(Available data)
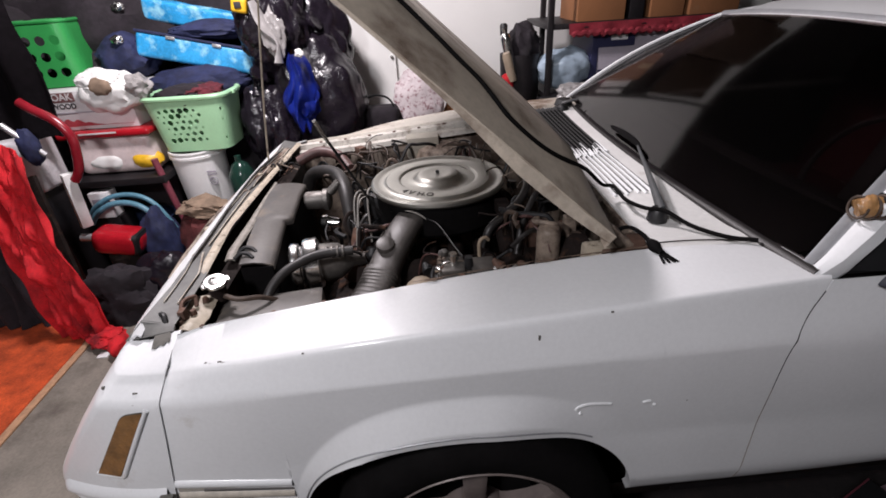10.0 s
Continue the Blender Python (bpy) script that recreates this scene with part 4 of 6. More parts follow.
# Extension cord down over the hood, across the cowl and in over the windshield base.
cord_pts = [hood_point(u, v, 0.006) for u, v in ((1.0, 0.165), (0.85, 0.150), (0.70, 0.135), (0.55, 0.120), (0.43, 0.104), (0.38, 0.094), (0.33, 0.086), (0.29, 0.068), (0.262, 0.056), (0.21, 0.053), (0.16, 0.061), (0.107, 0.084), (0.06, 0.125))]
cord_pts = [hood_point(1.0, 0.17, -0.06)] + cord_pts + [Vector(p) for p in ((0.335, 0.47, 1.035), (0.385, 0.500, 0.986), (0.410, 0.492, 0.982), (0.418, 0.430, 0.972), (0.440, 0.375, 0.974), (0.470, 0.345, 0.978), (0.508, 0.296, 0.962), (0.553, 0.242, 0.960), (0.600, 0.216, 0.962))]
cord = single("extension_cord", tube(cord_pts, 0.0046, 8, 8), RUBBER, "black extension cord draped over the hood and cowl", "extension cord")
plug_cord = thing("plug_cord", (0.40, 0.22, 0.94), "short black cord with a frayed plug lying on the fender", "cord")
part("cord", tube([(0.345, 0.32, 0.93), (0.360, 0.315, 0.958), (0.374, 0.295, 0.970), (0.388, 0.268, 0.966), (0.392, 0.246, 0.962)], 0.0045, 8), RUBBER, plug_cord)
part("plug", tube([(0.392, 0.248, 0.962), (0.394, 0.226, 0.961), (0.398, 0.204, 0.958)], lambda t: 0.006 + 0.006 * math.sin(math.pi * min(1, t * 1.1)), 10), RUBBER, plug_cord, "black plug")
for dx in (-0.010, 0.0, 0.009, 0.016):
    part("strand", tube([(0.398 + dx * 0.4, 0.206, 0.957), (0.400 + dx * 0.8, 0.190, 0.954), (0.403 + dx * 1.1, 0.178, 0.951)], 0.0026, 5), RUBBER, plug_cord)

# Side mirror, and the wrapped bundle on the windshield pillar.
MIRROR = material("dark_blue_grey_plastic", (0.026, 0.028, 0.040), 0.5, vary=0.2, scale=12, bump=0.05, dirt=(0.055, 0.055, 0.065), dirt_amount=0.25)
FACE = [Vector(p) for p in ((0.716, 0.068, 0.942), (0.795, 0.085, 1.024), (0.864, -0.030, 1.007), (0.862, -0.055, 0.936))]
BACK = Vector((0.88, 0.30, -0.30)).normalized()


def mirror_point(u, v, w):
    """Over the front of the housing (u from door to tip, v from bottom to top), w deep behind it."""
    a, b, c, d = FACE
    tip = max(0.0, (u - 0.8) / 0.2)
    vv = 0.5 + (v - 0.5) * (1 - 0.16 * tip ** 3)
    p = a.lerp(d, u).lerp(b.lerp(c, u), vv)
    bulge = 0.010 * math.sin(math.pi * u) * math.sin(math.pi * v)
    edge = 0.006 * ((2 * v - 1) ** 8 + (2 * u - 1) ** 10)
    return p - BACK * (bulge - edge) + BACK * w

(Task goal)
Begin at the first line of the data above and repeat each line exactly, stopping after the line containing "5), RUBBER, plug_cord)". Omit the pictures.

(Answer to the problem)
10.0 s
Continue the Blender Python (bpy) script that recreates this scene with part 4 of 6. More parts follow.
# Extension cord down over the hood, across the cowl and in over the windshield base.
cord_pts = [hood_point(u, v, 0.006) for u, v in ((1.0, 0.165), (0.85, 0.150), (0.70, 0.135), (0.55, 0.120), (0.43, 0.104), (0.38, 0.094), (0.33, 0.086), (0.29, 0.068), (0.262, 0.056), (0.21, 0.053), (0.16, 0.061), (0.107, 0.084), (0.06, 0.125))]
cord_pts = [hood_point(1.0, 0.17, -0.06)] + cord_pts + [Vector(p) for p in ((0.335, 0.47, 1.035), (0.385, 0.500, 0.986), (0.410, 0.492, 0.982), (0.418, 0.430, 0.972), (0.440, 0.375, 0.974), (0.470, 0.345, 0.978), (0.508, 0.296, 0.962), (0.553, 0.242, 0.960), (0.600, 0.216, 0.962))]
cord = single("extension_cord", tube(cord_pts, 0.0046, 8, 8), RUBBER, "black extension cord draped over the hood and cowl", "extension cord")
plug_cord = thing("plug_cord", (0.40, 0.22, 0.94), "short black cord with a frayed plug lying on the fender", "cord")
part("cord", tube([(0.345, 0.32, 0.93), (0.360, 0.315, 0.958), (0.374, 0.295, 0.970), (0.388, 0.268, 0.966), (0.392, 0.246, 0.962)], 0.0045, 8), RUBBER, plug_cord)
part("plug", tube([(0.392, 0.248, 0.962), (0.394, 0.226, 0.961), (0.398, 0.204, 0.958)], lambda t: 0.006 + 0.006 * math.sin(math.pi * min(1, t * 1.1)), 10), RUBBER, plug_cord, "black plug")
for dx in (-0.010, 0.0, 0.009, 0.016):
    part("strand", tube([(0.398 + dx * 0.4, 0.206, 0.957), (0.400 + dx * 0.8, 0.190, 0.954), (0.403 + dx * 1.1, 0.178, 0.951)], 0.0026, 5), RUBBER, plug_cord)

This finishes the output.